The first was Apple’s arrogance: its repeated refusal to listen to the demands of its most ardent supporters in favor of its own corporate preferences. With each issue that popped up - from their refusal to open up the iPhone to allow third-party applications to the copy protection on media sold in the iTunes Store - it seemed like Apple would intervene only when the protest was close to critical mass. Apple made some great decisions this year - for example, the choice to sell DRM-free songs for only 99 cents - but they only did it after months of escalating complaints and constant consumer demand. Another example was the iPod touch, a product that came after years of demand for a touchscreen iPod, yet came to many as a disappointment by keeping the disk capacity small and randomly removing features from the iPhone’s software so as not to cannibalize sales of its flagship product. Most recently Apple’s been getting some angry letters for having their legal department force the popular Apple blog ThinkSecret to close for “revealing trade secrets”.

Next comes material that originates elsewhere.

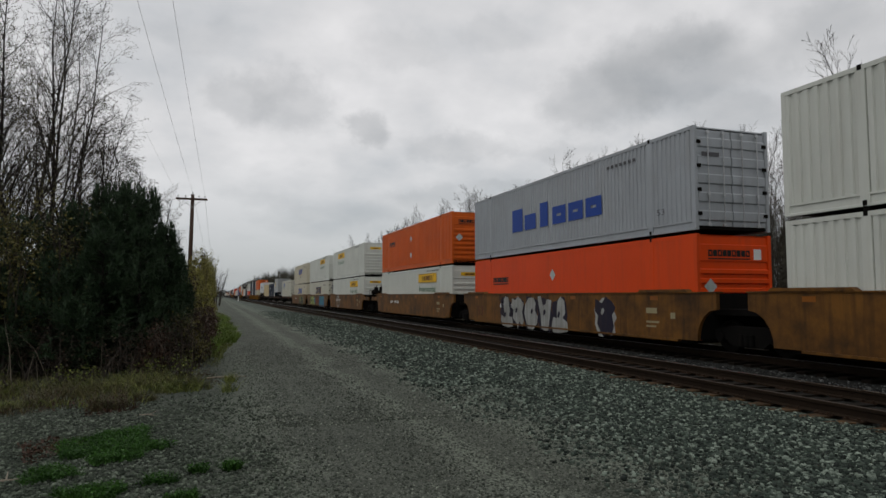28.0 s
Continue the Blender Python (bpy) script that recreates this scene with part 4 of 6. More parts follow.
def end_decal(parent, name, polys, mat, y, label=""):
    """The same on the rear end; u runs away from the road side (from -HALF to HALF)."""
    if name in SPLIT and len(polys) > 1:
        for p in polys:
            end_decal(parent, name, [p], mat, y, label)
        return None
    sh = Shape()
    for p in polys:
        sh.poly([(u, y, z) for u, z in p])
    me = bpy.data.meshes.new(name)
    me.from_pydata(sh.v, [], sh.f)
    me.materials.append(mat)
    return part(name, me, parent, label)


def words(parent, txt, s0, s1, z0, z1, mat, x=-HALF - 0.006, shear=0.0, name="lettering"):
    me = text_mesh(txt, 1.0, mat, shear)
    co = np.array([v.co for v in me.vertices])
    lo, hi = co.min(0), co.max(0)
    ky, kz = (s1 - s0) / (hi[1] - lo[1]), (z1 - z0) / (hi[2] - lo[2])
    m = Matrix.Translation((x, -s0 - hi[1] * ky, z0 - lo[2] * kz)) @ Matrix.Diagonal((1, ky, kz, 1))
    return part(name, me, parent, "", m)


def blob(s0, s1, z0, z1, rng, n=14, wob=0.18):
    cs, cz, rs, rz = (s0 + s1) / 2, (z0 + z1) / 2, (s1 - s0) / 2, (z1 - z0) / 2
    out = []
    for k in range(n):
        a = 2 * math.pi * k / n
        c, d = math.cos(a), math.sin(a)
        q = 1 / max(abs(c), abs(d)) ** 0.75 * (1 - wob * rng.random())
        out.append((cs + rs * c * q, max(z0 - 0.05, min(z1 + 0.05, cz + rz * d * q))))
    return out


def spray(parent, s0, s1, z0, z1, fill, edge, n, seed, x=-1.536, inner=None):
    """A spray-painted piece: a row of swollen shapes with an outline, no letters."""
    rng = random.Random(seed)
    w = (s1 - s0) / n
    back, body, mid = [], [], []
    for i in range(n):
        a, b = s0 + i * w, s0 + (i + 1) * w
        back.append(blob(a - 0.10, b + 0.10, z0, z1, rng, 18, 0.30))
        # swollen shapes of four kinds in turn: a split drop, an anvil, a drooping lobe, a bean
        kind = (i + seed) % 4
        if kind == 0:
            k = [(0.0, 0.06), (0.30, 0.0), (0.42, 0.30), (0.60, 0.27), (0.66, 0.05), (1.02, 0.09), (0.84, 0.5), (0.74, 0.93), (0.52, 1.0), (0.30, 0.92), (0.20, 0.55), (0.10, 0.3)]
        elif kind == 1:
            k = [(0.30, 0.14), (0.48, 0.0), (0.72, 0.10), (0.82, 0.42), (0.70, 0.62), (1.0, 0.66), (1.03, 0.92), (0.6, 1.0), (0.15, 0.96), (-0.02, 0.8), (0.06, 0.6), (0.36, 0.64), (0.28, 0.4)]
        elif kind == 2:
            k = [(0.30, 0.16), (0.44, 0.02), (0.60, 0.20), (0.80, 0.05), (0.96, 0.24), (0.86, 0.50), (1.02, 0.72), (0.80, 0.86), (0.56, 0.99), (0.34, 0.86), (0.06, 0.90), (0.0, 0.66), (0.18, 0.56), (0.10, 0.34)]
        else:
            k = [(0.12, 0.22), (0.30, 0.04), (0.66, 0.02), (0.95, 0.16), (1.0, 0.44), (0.80, 0.56), (0.90, 0.78), (0.72, 0.98), (0.36, 0.97), (0.10, 0.80), (0.02, 0.52)]
        if kind < 2:
            k = [(u, 1 - v) for u, v in k]
        lean = rng.uniform(-0.14, 0.14)
        body.append([(a + (b - a) * (u + lean * (v - 0.5) + rng.uniform(-0.04, 0.04)), z0 + (z1 - z0) * min(max(v + rng.uniform(-0.05, 0.05), 0.02), 0.99)) for u, v in k])
        u, v = b - a, z1 - z0
        c, h = a + u * rng.uniform(0.36, 0.66), z0 + v * rng.uniform(0.34, 0.70)
        mid.append([(c - 0.08 * u, h - 0.06 * v), (c, h - 0.09 * v), (c + 0.10 * u, h + 0.02 * v), (c + 0.04 * u, h + 0.09 * v), (c - 0.05 * u, h + 0.05 * v)])
    decal(parent, "spray_outline", back, edge, x)
    decal(parent, "spray_fill", body, fill, x - 0.004)
    decal(parent, "spray_gaps", mid, inner or edge, x - 0.008)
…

Secondly, some of Big Media realized that Apple scared the shit out of them. Universal’s music division decided to not renew its annual contract with Apple and NBC Universal decided to pull their TV programming off iTunes altogether. The problem is that Apple has commanded double-digit percentage points for all music sold in the United States - not just digital. When this is the case, and you’re a greedy record exec who wants to charge more than $0.99 per song, Apple’s insistence on a low price point is a real problem. Thus Universal Music Group has most of its efforts focused on finding a way to create a digital music service that will overthrow iTunes. The problem is that they’re so clueless I’m not sure they’re even remotely capable of accomplishing that.

Despite these drawbacks, Apple still remains a major player in technological innovation, and as long as their own hubris doesn’t lead them to commit a fatal error, it doesn’t look like they’re going away anytime soon.